Ce que la liturgie voudrait nous donner à expérimenter, ce n’est pas une conscience de plus en plus raffinée de l’histoire de la théologie, même celle de Pierre, de Luc et de Paul, les premiers témoins. C’est, à travers la vie même de Jésus, le don qui nous est fait de cette vie. Toute la vie de Jésus est POUR NOUS, tous ses miracles sont les nôtres, c’est de NOTRE VIE qu’il s’agit au jour de l’Ascension, comme à Noël et à Pâques.
Dieu naît parmi les hommes pour que nous naissions à sa vie.
Dieu souffre et meurt parmi les hommes, parce que nous ne comprenons rien à nos souffrances et que nous avons peur de la mort.
Dieu ressuscite pour que tous les matins nous nous réveillions avec un petit peu plus de courage que la veille au soir.
Dieu monte au jour de l’Ascension, parce que notre désir de monter est là depuis la nuit des temps, monter, conquérir le ciel ! Désir incroyable et à peu près totalement ridicule il y a deux mille ans, désir pourtant déjà mis en images dans le mythe d’Icare, mais qui aujourd’hui prend corps sous nos yeux, scientifiquement.

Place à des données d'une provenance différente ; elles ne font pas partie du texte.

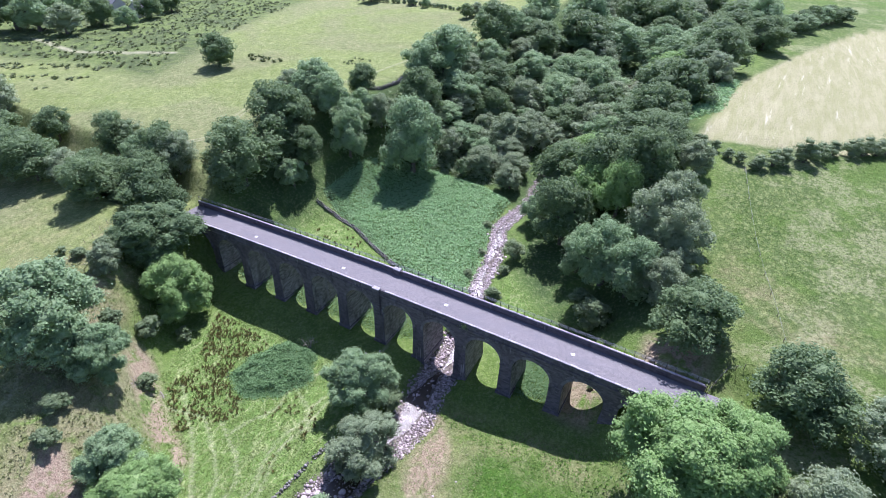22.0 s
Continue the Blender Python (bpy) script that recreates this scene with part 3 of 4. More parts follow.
def crown_mesh(kind, seed, count, fine=True):
    """A crown round a tree 13 m high and 6 m in radius: boughs heaped into an uneven dome, each covered in leafy lumps and loose leaf sprays."""
    r = np.random.default_rng(seed)
    boughs, size, low, lump, coat, tall = {"oak": (17, 2.5, 0.7, 0.80, 0.24, 0.60), "ash": (19, 2.1, 0.8, 0.66, 0.30, 0.72), "willow": (20, 2.0, 0.4, 0.62, 0.34, 0.60), "sycamore": (18, 2.4, 0.8, 0.85, 0.24, 0.62), "bush": (10, 2.9, 0.9, 1.0, 0.26, 0.6), "golden": (8, 3.0, 0.9, 1.1, 0.22, 0.6)}[kind]
    lean = r.normal(size=2) * 0.5
    lobes = [(0.0, 0.0, 4.6, 3.9), (lean[0], lean[1], 7.8, 3.1)]
    main = [0, 1]
    for i in range(boughs):
        h = (i + 0.5) / boughs
        rb = size * r.uniform(0.70, 1.15) * (1.0 - 0.15 * h)
        z = low + 1.3 + (10.4 - low) * h ** 0.9
        wide = max(0.0, 1.0 - abs(h - 0.36) ** 2.0 * 2.1) ** tall
        d = max(0.0, 6.3 * wide * r.uniform(0.78, 1.10) - rb)
        ang = i * 2.39996 + r.normal() * 0.4
        bx, by = d * math.cos(ang) + lean[0] * h, d * math.sin(ang) + lean[1] * h
        z = min(z, 12.9 - rb)
        main.append(len(lobes))
        lobes.append((bx, by, z, rb * 0.85))
        for _ in range(15):
            q = r.normal(size=3) + np.array((0.5 * math.cos(ang), 0.5 * math.sin(ang), 0.35))
            q /= np.linalg.norm(q)
            lr = lump * r.uniform(0.55, 1.15)
            lobes.append((bx + q[0] * rb * 0.86, by + q[1] * rb * 0.86, min(z + q[2] * rb * 0.78, 13.0 - lr), lr))
    L = np.array(lobes)
    area = L[:, 3] ** 2
    area[main] *= 0.45
    pick = r.choice(len(L), count, p=area / area.sum())
    d = r.normal(size=(count, 3))
    d[:, 2] += 0.35
    d /= np.linalg.norm(d, axis=1)[:, None]
    c = L[pick, :3] + d * L[pick, 3][:, None] * (1.0 + coat * r.normal(size=(count, 1))) * np.array([1, 1, 0.85])
    keep = np.ones(count, bool)
    for k in range(len(L)):
        g = np.linalg.norm((c - L[k, :3]) / np.array([1, 1, 0.85]), axis=1) / L[k, 3]
        keep &= (g > 0.80) | (pick == k)
    c, d = c[keep], d[keep]
    c[:, 2] = np.maximum(c[:, 2], 0.15)
    v, f = leaves(c, 0.85 * d + np.array([0, 0, 0.45]), {"oak": 0.32, "sycamore": 0.32, "willow": 0.28, "bush": 0.40}.get(kind, 0.29) * (19000 / count if kind not in ("bush", "golden") else 1.0) ** 0.36, r, 3)
    vs, fs, off = [v], [f], len(v)
    for k, (x, y, z, lr) in enumerate(lobes):
        if k not in main and not (fine and lr > 0.5 * lump):
            continue
        bv, bf = (BALL_V, BALL_F) if k in main and fine else (BEAD_V, BEAD_F)
        vs.append(bv * (1 + 0.14 * r.normal(size=(len(bv), 1))) * lr * np.array([0.82, 0.82, 0.68]) + (x, y, z))
        fs.append(bf + off)
        off += len(bv)
    me = soup("crown", np.concatenate(vs), np.concatenate(fs), [LEAF[kind]], None)
    me.polygons.foreach_set("use_smooth", np.arange(len(me.polygons)) >= len(f))
    return me


def trunk_mesh(seed, bushy):
    """A tapered trunk that forks into limbs."""
    r = np.random.default_rng(seed)
    bm = bmesh.new()
    if bushy:
        for i in range(6):
            a = i * 1.05 + r.normal() * 0.2
            tube(bm, (0.3 * math.cos(a), 0.3 * math.sin(a), -0.8), (2.4 * math.cos(a), 2.4 * math.sin(a), 7.0), 0.28, 0.10, 5)
    else:
        tube(bm, (0, 0, -1.2), (0.08, 0.02, 1.2), 0.62, 0.46, 8)
        tube(bm, (0.08, 0.02, 1.15), (0.2, -0.1, 5.0), 0.46, 0.34, 8)
        tube(bm, (0.2, -0.1, 4.95), (0.0, 0.3, 10.5), 0.34, 0.10, 6)
        for i in range(7):
            a = i * 2.4 + r.normal() * 0.3
            z = 2.6 + 0.75 * i
            k = 4.4 - 0.25 * i
            tube(bm, (0.1, 0, z), (k * 0.5 * math.cos(a), k * 0.5 * math.sin(a), z + 1.3), 0.22, 0.15, 5)
            tube(bm, (k * 0.5 * math.cos(a), k * 0.5 * math.sin(a), z + 1.25), (k * math.cos(a), k * math.sin(a), z + 2.2), 0.15, 0.05, 5)
    me = bpy.data.meshes.new("trunk")
    bm.to_mesh(me)
    bm.free()
    me.materials.append(BARK)
    return me


PLANTS = {
    "oak": (4, 33000, "oak_tree", "broad dark green broadleaf tree with a dense billowing crown", "tree"),
    "ash": (4, 35000, "ash_tree", "light green feathery broadleaf tree in full summer leaf", "tree"),
    "willow": (3, 30000, "willow_tree", "grey-green willow with soft rounded crown", "tree"),
    "sycamore": (2, 46000, "sycamore_tree", "bright green sycamore with heavy layered leaves", "tree"),
    "bush": (3, 6500, "bush", "low green thorn bush on rough grass", "bush"),
    "golden": (1, 4500, "golden_bush", "small rounded bush with yellow-green leaves", "bush"),
}
STOCK = {}
for number, (key, spec) in enumerate(PLANTS.items()):
    STOCK[key] = [(crown_mesh(key, 40 * number + i, spec[1]), trunk_mesh(900 + 40 * number + i, key in ("bush", "golden"))) for i in range(spec[0])]
    STOCK[key + " mid"] = [(crown_mesh(key, 40 * number + 30 + i, int(spec[1] * 0.42), False), STOCK[key][i][1]) for i in range(min(3, spec[0]))]
    STOCK[key + " far"] = [(crown_mesh(key, 40 * number + 20 + i, spec[1] * 7 // 25, False), STOCK[key][0][1]) for i in range(4)]
COUNT = [0]


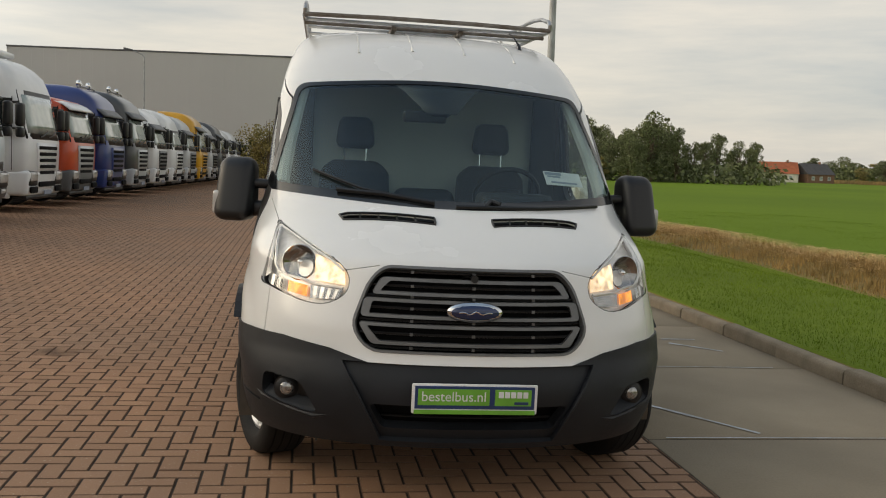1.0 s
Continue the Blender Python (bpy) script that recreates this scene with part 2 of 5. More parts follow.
REED = material("dry_reed_field", (0.26, 0.165, 0.065), 0.95, second=(0.14, 0.105, 0.038), scale=0.25, mix=0.9, per_island=0.3)
SOIL = material("ditch_soil", (0.30, 0.19, 0.075), 0.95, second=(0.115, 0.110, 0.030), scale=1.5, mix=0.9, bump=0.8, bump_scale=20, speck=0.3)
BARK = material("bark", (0.17, 0.130, 0.085), 0.9, second=(0.09, 0.070, 0.048), scale=6, bump=0.6, bump_scale=30)
FOLIAGE = material("dark_foliage", (0.165, 0.185, 0.080), 0.9, second=(0.095, 0.112, 0.050), scale=0.4, mix=0.9, per_island=0.45)
FOLIAGE_OLIVE = material("olive_foliage", (0.205, 0.195, 0.072), 0.9, second=(0.110, 0.118, 0.046), scale=0.4, mix=0.9, per_island=0.4)
FOLIAGE_WARM = material("autumn_foliage", (0.32, 0.25, 0.085), 0.9, second=(0.18, 0.165, 0.058), scale=0.4, mix=0.9, per_island=0.45)
HEDGE_LEAF = material("hedge_leaves", (0.075, 0.095, 0.030), 0.85, second=(0.038, 0.052, 0.018), scale=0.8, mix=0.9, per_island=0.5)
CLAD_WALL = material("grey_sheet_wall", (0.52, 0.525, 0.51), 0.6, second=(0.47, 0.475, 0.465), scale=0.15, mix=0.8)
ROOF_RED = material("red_roof_tiles", (0.40, 0.115, 0.05), 0.8, second=(0.30, 0.085, 0.04), scale=0.8)
ROOF_GREY = material("dark_roof_tiles", (0.09, 0.085, 0.085), 0.8, scale=0.8)
PLASTER = material("pale_plaster", (0.62, 0.59, 0.54), 0.8, scale=1)
HOUSE_BRICK = material("house_brick", (0.24, 0.13, 0.085), 0.85, scale=2)
POLE = material("grey_pole_paint", (0.42, 0.44, 0.45), 0.5, 0.3, second=(0.30, 0.31, 0.31), scale=3)
PEELING = material("peeling_white_paint", (0.78, 0.77, 0.74), 0.6, second=(0.46, 0.38, 0.28), scale=3.6, mix=0.26, bump=0.3, bump_scale=40)
ORANGE = material("orange_paint", (0.62, 0.20, 0.06), 0.5)
# pale base colour carries the sky's reflection in the glass
SKY_PALE_GLASS = material("sky_painted_glass", (0.48, 0.56, 0.53), 0.06, second=(0.20, 0.24, 0.24), scale=1.5, coat=1.0)
TRUCK_DARK_GLASS = material("truck_side_window", (0.02, 0.025, 0.027), 0.06, coat=1.0)
TRUCK_GREY = material("truck_grey", (0.12, 0.125, 0.13), 0.45, scale=4)


# ---- building tools ----
def finish(name, bm, mat, smooth=True):
    me = bpy.data.meshes.new(name)
    bm.to_mesh(me)
    bm.free()
    for m in (mat if isinstance(mat, (list, tuple)) else [mat]):
        me.materials.append(m)
    if smooth:
        me.shade_smooth()
    return me


def sharpen(ob, degrees=35):
    me = ob.data
    me.set_sharp_from_angle(angle=radians(degrees))


def part(name, bm, mat, parent=None, label="", smooth=True, angle=35):
    ob = new(name, finish(name, bm, mat, smooth))
    if smooth:
        sharpen(ob, angle)
    if parent:
        ob.parent = parent
    if label:
        tagged(ob, label)
    return ob


def thing(name, label, category, at=None, group="", kind=""):
    ob = new(name)
    if at is not None:
        ob.matrix_world = at
    return tagged(ob, label, category, group, kind)


def box(size, centre=(0, 0, 0), bevel=0.0, segments=2, bm=None, turn=None):
    """A box with rounded edges, added to bm."""
    tmp = bmesh.new()
    bmesh.ops.create_cube(tmp, size=1)
    bmesh.ops.scale(tmp, vec=size, verts=tmp.verts)
    if bevel:
        bmesh.ops.bevel(tmp, geom=tmp.edges, offset=bevel, segments=segments, affect="EDGES", profile=0.5)
    m = Matrix.Translation(centre)
    if turn is not None:
        m = m @ turn
    bmesh.ops.transform(tmp, matrix=m, verts=tmp.verts)
    return merge(bm, tmp)


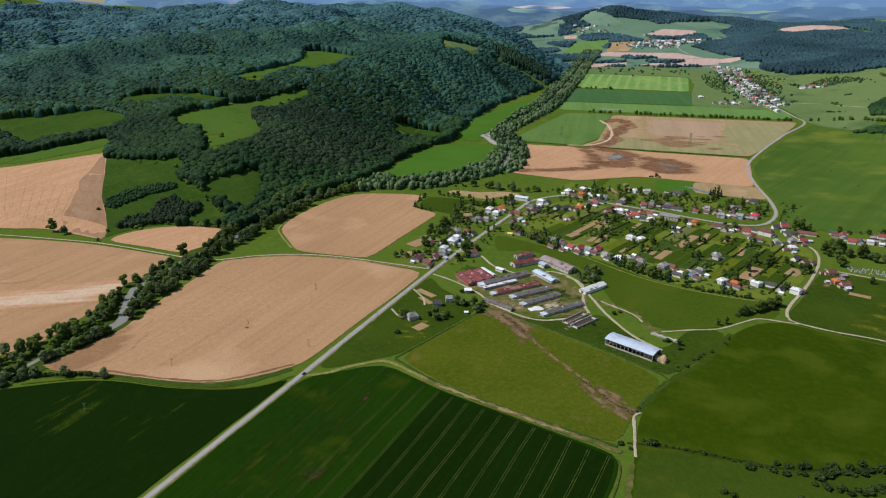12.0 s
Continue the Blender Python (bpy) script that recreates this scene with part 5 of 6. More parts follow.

J’ai dit « Dieu » fait ceci et cela et j’aurais pu dire « Jésus », « le Christ ». Un homme nous a précédés sur tous ces chemins, ceux, ordinaires de la naissance, de la souffrance et de la mort, ceux extraordinaires de la résurrection, de l’ascension, et nous vivons de son Esprit, l’Esprit qu’il a répandu sur le monde. Voilà : avec la Pentecôte, la boucle est bouclée, c’est dit : tout cela, c’était POUR NOUS, rien que pour nous ! Le monde est à nous, et nous sommes au Christ et le Christ est à Dieu !
Inutile que Jésus ressuscite si je ne suis pas ressuscité avec lui, et —vous l’avez entendu pendant ce temps pascal, NOTRE résurrection est proclamée au présent, c’est déjà commencé !
Inutile que Jésus s’élève dans le ciel, si je reste un rat ou un lézard rampant sur la terre.
Spirituellement, il nous est proposé de vivre une ascension, un décollage, de prendre de la hauteur au quotidien par rapport aux rats et aux lézards que parfois nous voudrions rester, confortablement.
Alors on peut ironiser sur la « vie spirituelle », mais c’est justement parce que nous avons une vie spirituelle que nous pouvons décoller, nous détacher du niveau zéro.
La vie spirituelle, la vie intérieure, au début, c’est un grand brouhaha, un vrai capharnaüm, mais je n’y suis pas seul, jamais seul. La vie spirituelle, c’est une vie-avec, c’est spécifiquement la vie avec le Christ, avec Celui qui a promis : « Je suis avec vous tous les jours jusqu’à la fin du monde ». Le B.A-ba du catéchisme du chrétien est cette vie avec Jésus que nous raconte l’évangile. On ne peut pas lire l’évangile sans entendre Jésus nous dire : « Je suis avec vous », « Je demeure en vous », « me voici, c’est moi, n’ayez pas peur, dès que tu m’appelleras, je te dirai : « me voici ! ».
Dans cet « avec » commence la vie spirituelle… et elle s’achève aussi dans cet « avec », pour notre bonheur éternel !
Frères et sœurs, quand on est petit, on a peur de décoller, on a peur de monter, même aux manèges, mais papa ou maman ou mon grand frère me tient la main, et j’y vais. Dans la vie spirituelle, Jésus nous tient la main, du début à la fin. C’est lui qui nous souffle au quotidien, dans les situations les plus banales : « allez, redresse-toi… élève un peu le débat… ne fais pas le rat… prends de la hauteur… pas de lézard ! » L’ascension n’a pas lieu seulement dans les nuages et dans les planètes, elle a lieu par excellence sur la croix, sans gloire apparente, et pourtant là, très sûrement avec Jésus.
Alors reconnaissons mieux et vivons mieux les minuscules ascensions qui nous sont proposées chaque jour, et laissons-nous ainsi attirer par le Christ. Amen.